Without altering anything, output the material below.
## Start
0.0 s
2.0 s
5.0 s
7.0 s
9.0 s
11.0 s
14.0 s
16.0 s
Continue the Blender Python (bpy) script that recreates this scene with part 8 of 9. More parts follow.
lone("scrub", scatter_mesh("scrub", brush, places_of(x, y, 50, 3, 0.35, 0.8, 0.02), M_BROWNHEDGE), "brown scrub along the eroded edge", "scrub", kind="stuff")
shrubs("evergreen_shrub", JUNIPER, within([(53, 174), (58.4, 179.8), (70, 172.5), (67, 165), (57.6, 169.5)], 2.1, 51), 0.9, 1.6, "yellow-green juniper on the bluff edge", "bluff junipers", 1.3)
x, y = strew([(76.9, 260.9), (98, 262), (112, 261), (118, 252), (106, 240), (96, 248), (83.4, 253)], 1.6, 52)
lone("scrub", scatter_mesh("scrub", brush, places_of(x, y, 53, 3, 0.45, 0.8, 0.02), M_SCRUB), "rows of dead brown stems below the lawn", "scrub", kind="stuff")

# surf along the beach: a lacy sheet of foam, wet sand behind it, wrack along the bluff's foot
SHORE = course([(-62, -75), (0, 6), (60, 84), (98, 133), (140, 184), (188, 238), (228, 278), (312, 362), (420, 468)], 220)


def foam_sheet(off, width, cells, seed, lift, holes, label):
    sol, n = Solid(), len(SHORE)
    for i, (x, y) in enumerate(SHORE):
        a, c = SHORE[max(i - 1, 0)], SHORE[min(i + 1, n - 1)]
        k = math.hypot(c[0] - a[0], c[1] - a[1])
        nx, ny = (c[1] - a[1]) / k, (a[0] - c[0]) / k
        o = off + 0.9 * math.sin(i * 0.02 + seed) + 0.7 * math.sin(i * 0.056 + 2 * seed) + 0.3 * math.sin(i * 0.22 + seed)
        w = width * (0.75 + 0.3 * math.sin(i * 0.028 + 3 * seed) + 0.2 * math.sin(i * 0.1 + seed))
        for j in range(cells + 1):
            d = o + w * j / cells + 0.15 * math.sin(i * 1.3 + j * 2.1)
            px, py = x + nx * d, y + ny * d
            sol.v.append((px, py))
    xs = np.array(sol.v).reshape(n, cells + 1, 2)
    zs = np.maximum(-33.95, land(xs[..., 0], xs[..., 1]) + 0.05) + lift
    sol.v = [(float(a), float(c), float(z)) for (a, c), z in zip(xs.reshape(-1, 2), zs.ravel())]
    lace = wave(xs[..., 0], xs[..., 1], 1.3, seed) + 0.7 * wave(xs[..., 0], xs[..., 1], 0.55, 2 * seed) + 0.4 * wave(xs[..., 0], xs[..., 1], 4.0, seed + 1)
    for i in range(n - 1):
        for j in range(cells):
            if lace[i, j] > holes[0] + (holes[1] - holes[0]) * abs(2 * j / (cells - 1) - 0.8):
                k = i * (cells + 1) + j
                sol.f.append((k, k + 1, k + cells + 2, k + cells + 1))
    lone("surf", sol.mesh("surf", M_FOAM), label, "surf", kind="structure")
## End
Task solution:
0.0 s
2.0 s
5.0 s
7.0 s
9.0 s
11.0 s
14.0 s
16.0 s
Continue the Blender Python (bpy) script that recreates this scene with part 8 of 9. More parts follow.
lone("scrub", scatter_mesh("scrub", brush, places_of(x, y, 50, 3, 0.35, 0.8, 0.02), M_BROWNHEDGE), "brown scrub along the eroded edge", "scrub", kind="stuff")
shrubs("evergreen_shrub", JUNIPER, within([(53, 174), (58.4, 179.8), (70, 172.5), (67, 165), (57.6, 169.5)], 2.1, 51), 0.9, 1.6, "yellow-green juniper on the bluff edge", "bluff junipers", 1.3)
x, y = strew([(76.9, 260.9), (98, 262), (112, 261), (118, 252), (106, 240), (96, 248), (83.4, 253)], 1.6, 52)
lone("scrub", scatter_mesh("scrub", brush, places_of(x, y, 53, 3, 0.45, 0.8, 0.02), M_SCRUB), "rows of dead brown stems below the lawn", "scrub", kind="stuff")

# surf along the beach: a lacy sheet of foam, wet sand behind it, wrack along the bluff's foot
SHORE = course([(-62, -75), (0, 6), (60, 84), (98, 133), (140, 184), (188, 238), (228, 278), (312, 362), (420, 468)], 220)


def foam_sheet(off, width, cells, seed, lift, holes, label):
    sol, n = Solid(), len(SHORE)
    for i, (x, y) in enumerate(SHORE):
        a, c = SHORE[max(i - 1, 0)], SHORE[min(i + 1, n - 1)]
        k = math.hypot(c[0] - a[0], c[1] - a[1])
        nx, ny = (c[1] - a[1]) / k, (a[0] - c[0]) / k
        o = off + 0.9 * math.sin(i * 0.02 + seed) + 0.7 * math.sin(i * 0.056 + 2 * seed) + 0.3 * math.sin(i * 0.22 + seed)
        w = width * (0.75 + 0.3 * math.sin(i * 0.028 + 3 * seed) + 0.2 * math.sin(i * 0.1 + seed))
        for j in range(cells + 1):
            d = o + w * j / cells + 0.15 * math.sin(i * 1.3 + j * 2.1)
            px, py = x + nx * d, y + ny * d
            sol.v.append((px, py))
    xs = np.array(sol.v).reshape(n, cells + 1, 2)
    zs = np.maximum(-33.95, land(xs[..., 0], xs[..., 1]) + 0.05) + lift
    sol.v = [(float(a), float(c), float(z)) for (a, c), z in zip(xs.reshape(-1, 2), zs.ravel())]
    lace = wave(xs[..., 0], xs[..., 1], 1.3, seed) + 0.7 * wave(xs[..., 0], xs[..., 1], 0.55, 2 * seed) + 0.4 * wave(xs[..., 0], xs[..., 1], 4.0, seed + 1)
    for i in range(n - 1):
        for j in range(cells):
            if lace[i, j] > holes[0] + (holes[1] - holes[0]) * abs(2 * j / (cells - 1) - 0.8):
                k = i * (cells + 1) + j
                sol.f.append((k, k + 1, k + cells + 2, k + cells + 1))
    lone("surf", sol.mesh("surf", M_FOAM), label, "surf", kind="structure")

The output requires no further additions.